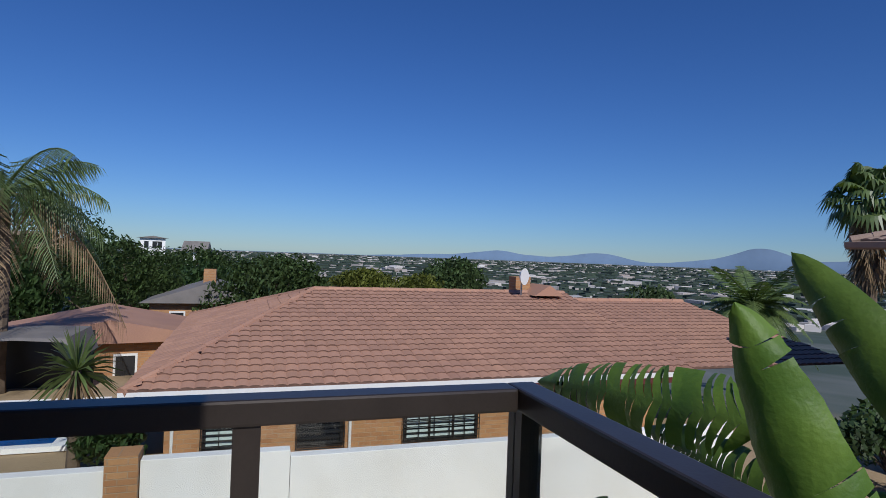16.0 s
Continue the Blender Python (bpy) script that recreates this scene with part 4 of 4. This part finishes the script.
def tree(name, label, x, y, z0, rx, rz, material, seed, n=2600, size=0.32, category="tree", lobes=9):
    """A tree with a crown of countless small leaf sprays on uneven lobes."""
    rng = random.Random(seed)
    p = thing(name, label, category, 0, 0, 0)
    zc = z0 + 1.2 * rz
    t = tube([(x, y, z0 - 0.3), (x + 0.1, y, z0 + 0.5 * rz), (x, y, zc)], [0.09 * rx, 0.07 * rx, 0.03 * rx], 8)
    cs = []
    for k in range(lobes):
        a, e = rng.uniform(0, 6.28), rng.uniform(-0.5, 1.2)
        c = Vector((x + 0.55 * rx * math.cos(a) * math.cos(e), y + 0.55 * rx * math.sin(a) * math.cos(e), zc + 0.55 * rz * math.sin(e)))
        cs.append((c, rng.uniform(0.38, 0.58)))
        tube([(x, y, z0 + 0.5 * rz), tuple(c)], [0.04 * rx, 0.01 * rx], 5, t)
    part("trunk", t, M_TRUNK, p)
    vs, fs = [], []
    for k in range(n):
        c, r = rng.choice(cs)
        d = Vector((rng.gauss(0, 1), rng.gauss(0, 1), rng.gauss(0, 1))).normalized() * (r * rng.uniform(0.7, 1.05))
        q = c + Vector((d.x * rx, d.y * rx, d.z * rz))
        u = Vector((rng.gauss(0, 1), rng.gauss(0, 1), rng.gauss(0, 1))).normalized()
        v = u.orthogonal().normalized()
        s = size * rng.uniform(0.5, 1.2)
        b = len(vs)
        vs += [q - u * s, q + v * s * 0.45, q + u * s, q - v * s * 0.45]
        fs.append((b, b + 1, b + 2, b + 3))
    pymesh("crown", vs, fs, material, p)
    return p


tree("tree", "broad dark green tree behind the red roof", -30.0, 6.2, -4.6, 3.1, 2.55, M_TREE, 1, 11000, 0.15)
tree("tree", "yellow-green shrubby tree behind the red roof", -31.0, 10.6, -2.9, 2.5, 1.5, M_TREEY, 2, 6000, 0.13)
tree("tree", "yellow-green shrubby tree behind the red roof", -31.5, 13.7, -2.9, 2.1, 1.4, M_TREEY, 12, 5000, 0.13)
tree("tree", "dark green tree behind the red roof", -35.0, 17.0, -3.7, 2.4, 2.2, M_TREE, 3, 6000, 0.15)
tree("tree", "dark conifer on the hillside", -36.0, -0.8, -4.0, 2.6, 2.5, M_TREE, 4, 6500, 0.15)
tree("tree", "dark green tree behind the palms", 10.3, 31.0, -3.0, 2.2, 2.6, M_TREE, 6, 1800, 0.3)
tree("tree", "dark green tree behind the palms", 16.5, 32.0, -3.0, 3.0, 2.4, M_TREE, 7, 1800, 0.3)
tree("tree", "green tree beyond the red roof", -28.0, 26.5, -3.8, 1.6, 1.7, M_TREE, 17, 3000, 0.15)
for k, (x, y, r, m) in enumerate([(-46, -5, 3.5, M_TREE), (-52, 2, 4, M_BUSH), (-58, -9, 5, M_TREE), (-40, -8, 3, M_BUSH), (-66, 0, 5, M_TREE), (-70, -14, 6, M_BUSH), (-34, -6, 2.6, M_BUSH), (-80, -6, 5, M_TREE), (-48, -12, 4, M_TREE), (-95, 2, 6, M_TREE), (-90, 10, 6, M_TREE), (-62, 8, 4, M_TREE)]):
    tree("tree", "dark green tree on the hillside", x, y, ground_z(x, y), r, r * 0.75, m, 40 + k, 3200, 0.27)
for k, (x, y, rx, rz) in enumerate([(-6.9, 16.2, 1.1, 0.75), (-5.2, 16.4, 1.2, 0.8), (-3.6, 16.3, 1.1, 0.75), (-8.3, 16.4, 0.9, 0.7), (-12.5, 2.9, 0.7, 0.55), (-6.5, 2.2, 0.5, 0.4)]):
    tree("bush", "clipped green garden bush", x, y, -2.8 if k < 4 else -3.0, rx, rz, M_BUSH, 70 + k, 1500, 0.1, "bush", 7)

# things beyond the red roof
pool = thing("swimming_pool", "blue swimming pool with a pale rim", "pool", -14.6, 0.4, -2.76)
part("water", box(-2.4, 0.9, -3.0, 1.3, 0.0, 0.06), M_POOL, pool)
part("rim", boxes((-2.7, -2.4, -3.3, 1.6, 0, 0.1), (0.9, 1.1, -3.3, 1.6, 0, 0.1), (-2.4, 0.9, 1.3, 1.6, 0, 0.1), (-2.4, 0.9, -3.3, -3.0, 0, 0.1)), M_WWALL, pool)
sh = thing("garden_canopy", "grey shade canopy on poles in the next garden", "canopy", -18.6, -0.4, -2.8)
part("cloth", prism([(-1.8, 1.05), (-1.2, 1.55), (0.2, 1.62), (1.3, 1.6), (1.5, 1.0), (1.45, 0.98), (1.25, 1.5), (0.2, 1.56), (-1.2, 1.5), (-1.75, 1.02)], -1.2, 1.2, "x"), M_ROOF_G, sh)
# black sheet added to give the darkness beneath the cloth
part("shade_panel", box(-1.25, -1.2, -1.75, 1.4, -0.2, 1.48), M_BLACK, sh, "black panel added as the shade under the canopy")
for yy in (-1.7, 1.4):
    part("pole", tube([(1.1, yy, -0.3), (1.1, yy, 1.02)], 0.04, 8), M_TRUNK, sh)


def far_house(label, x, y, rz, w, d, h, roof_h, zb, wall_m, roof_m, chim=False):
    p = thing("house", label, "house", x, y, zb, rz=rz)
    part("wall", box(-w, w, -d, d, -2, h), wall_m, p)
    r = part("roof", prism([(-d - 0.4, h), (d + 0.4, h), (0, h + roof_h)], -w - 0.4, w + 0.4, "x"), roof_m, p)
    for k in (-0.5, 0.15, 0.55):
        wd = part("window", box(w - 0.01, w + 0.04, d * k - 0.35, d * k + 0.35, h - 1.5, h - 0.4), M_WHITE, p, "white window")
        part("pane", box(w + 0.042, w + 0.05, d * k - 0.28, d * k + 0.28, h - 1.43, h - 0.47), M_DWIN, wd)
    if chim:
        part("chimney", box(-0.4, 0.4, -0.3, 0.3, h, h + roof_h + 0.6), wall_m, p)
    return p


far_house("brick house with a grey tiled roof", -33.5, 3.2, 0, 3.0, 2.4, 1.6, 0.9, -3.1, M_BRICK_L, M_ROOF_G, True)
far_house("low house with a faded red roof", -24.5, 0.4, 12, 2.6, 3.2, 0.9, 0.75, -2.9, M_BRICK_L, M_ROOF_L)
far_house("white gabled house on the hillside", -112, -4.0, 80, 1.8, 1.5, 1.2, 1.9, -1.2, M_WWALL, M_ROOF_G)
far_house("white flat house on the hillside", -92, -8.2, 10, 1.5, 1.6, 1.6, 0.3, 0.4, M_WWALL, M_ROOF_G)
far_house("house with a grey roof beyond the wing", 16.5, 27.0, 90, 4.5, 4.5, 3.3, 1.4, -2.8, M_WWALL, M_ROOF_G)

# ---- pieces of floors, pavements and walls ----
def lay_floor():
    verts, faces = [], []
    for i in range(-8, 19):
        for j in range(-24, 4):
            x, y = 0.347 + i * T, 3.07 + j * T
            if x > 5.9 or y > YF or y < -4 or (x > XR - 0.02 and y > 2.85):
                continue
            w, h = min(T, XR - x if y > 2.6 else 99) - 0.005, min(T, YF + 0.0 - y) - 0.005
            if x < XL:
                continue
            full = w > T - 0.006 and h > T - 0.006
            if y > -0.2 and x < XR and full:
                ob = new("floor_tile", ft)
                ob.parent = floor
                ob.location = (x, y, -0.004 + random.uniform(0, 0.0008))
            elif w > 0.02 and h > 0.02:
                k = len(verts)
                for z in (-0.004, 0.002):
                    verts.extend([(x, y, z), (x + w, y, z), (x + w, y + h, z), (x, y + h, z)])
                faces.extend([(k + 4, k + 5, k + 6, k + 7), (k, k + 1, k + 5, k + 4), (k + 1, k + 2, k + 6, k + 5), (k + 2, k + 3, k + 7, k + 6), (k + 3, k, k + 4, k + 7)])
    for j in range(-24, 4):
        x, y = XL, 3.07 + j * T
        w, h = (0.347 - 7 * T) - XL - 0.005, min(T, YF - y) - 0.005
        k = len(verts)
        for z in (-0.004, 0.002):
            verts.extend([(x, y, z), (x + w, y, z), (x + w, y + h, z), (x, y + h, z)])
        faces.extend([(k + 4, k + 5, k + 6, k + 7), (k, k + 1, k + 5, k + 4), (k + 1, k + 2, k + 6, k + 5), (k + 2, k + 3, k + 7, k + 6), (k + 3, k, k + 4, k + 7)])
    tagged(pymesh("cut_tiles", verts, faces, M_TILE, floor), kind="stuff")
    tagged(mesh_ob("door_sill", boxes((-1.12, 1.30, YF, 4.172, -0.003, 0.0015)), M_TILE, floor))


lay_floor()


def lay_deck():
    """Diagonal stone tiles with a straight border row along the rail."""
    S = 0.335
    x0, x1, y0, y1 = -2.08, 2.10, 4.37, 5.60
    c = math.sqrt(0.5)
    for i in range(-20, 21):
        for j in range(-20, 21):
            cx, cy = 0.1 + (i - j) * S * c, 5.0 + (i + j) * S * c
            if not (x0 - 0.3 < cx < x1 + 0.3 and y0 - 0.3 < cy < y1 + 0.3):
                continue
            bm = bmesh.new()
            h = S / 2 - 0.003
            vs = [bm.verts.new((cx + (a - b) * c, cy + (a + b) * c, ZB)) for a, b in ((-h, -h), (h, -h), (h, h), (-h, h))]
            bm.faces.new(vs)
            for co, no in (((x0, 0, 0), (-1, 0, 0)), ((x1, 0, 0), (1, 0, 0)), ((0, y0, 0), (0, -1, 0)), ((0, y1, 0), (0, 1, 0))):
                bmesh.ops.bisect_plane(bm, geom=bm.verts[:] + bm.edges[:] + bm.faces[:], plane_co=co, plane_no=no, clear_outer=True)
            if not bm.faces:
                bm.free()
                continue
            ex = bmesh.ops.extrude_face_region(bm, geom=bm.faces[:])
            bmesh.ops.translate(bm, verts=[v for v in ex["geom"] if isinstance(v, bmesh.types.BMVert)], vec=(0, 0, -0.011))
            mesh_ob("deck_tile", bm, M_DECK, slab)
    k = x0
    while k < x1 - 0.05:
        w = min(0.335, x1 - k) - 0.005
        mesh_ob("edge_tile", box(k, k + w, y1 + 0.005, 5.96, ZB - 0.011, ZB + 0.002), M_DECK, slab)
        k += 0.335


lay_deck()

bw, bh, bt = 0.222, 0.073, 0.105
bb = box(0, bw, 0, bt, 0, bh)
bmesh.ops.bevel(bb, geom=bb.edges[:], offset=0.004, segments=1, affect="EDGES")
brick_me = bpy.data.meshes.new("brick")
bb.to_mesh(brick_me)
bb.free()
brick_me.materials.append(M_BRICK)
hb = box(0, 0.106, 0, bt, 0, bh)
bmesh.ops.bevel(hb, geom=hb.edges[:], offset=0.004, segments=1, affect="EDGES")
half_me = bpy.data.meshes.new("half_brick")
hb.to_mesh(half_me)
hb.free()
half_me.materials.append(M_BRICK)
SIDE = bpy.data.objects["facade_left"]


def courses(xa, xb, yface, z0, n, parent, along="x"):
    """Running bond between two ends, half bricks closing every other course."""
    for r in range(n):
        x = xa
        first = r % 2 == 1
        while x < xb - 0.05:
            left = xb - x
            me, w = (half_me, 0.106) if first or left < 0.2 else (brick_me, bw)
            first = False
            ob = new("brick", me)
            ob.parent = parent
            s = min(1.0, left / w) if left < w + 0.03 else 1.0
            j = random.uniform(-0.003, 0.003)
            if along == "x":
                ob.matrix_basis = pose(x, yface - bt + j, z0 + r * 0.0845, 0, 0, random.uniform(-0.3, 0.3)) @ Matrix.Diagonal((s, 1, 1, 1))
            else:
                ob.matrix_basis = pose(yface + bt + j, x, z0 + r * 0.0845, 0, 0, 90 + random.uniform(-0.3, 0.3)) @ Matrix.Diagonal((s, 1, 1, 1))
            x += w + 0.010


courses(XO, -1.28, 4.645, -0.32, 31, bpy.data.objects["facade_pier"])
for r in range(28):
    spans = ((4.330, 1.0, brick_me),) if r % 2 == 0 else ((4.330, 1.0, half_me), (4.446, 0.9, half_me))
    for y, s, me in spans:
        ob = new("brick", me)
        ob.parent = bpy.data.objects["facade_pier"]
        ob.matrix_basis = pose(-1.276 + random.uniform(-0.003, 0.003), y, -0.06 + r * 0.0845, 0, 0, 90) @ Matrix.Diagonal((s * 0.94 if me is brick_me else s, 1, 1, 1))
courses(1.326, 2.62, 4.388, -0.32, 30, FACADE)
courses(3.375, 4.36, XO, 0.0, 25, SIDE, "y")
+++++
» TO BE DONE
Copy out every line of the material above that mentions the word "with".

» TASK RESPONSE
Continue the Blender Python (bpy) script that recreates this scene with part 4 of 4. This part finishes the script.
    """A tree with a crown of countless small leaf sprays on uneven lobes."""
pool = thing("swimming_pool", "blue swimming pool with a pale rim", "pool", -14.6, 0.4, -2.76)
far_house("brick house with a grey tiled roof", -33.5, 3.2, 0, 3.0, 2.4, 1.6, 0.9, -3.1, M_BRICK_L, M_ROOF_G, True)
far_house("low house with a faded red roof", -24.5, 0.4, 12, 2.6, 3.2, 0.9, 0.75, -2.9, M_BRICK_L, M_ROOF_L)
far_house("house with a grey roof beyond the wing", 16.5, 27.0, 90, 4.5, 4.5, 3.3, 1.4, -2.8, M_WWALL, M_ROOF_G)
    """Diagonal stone tiles with a straight border row along the rail."""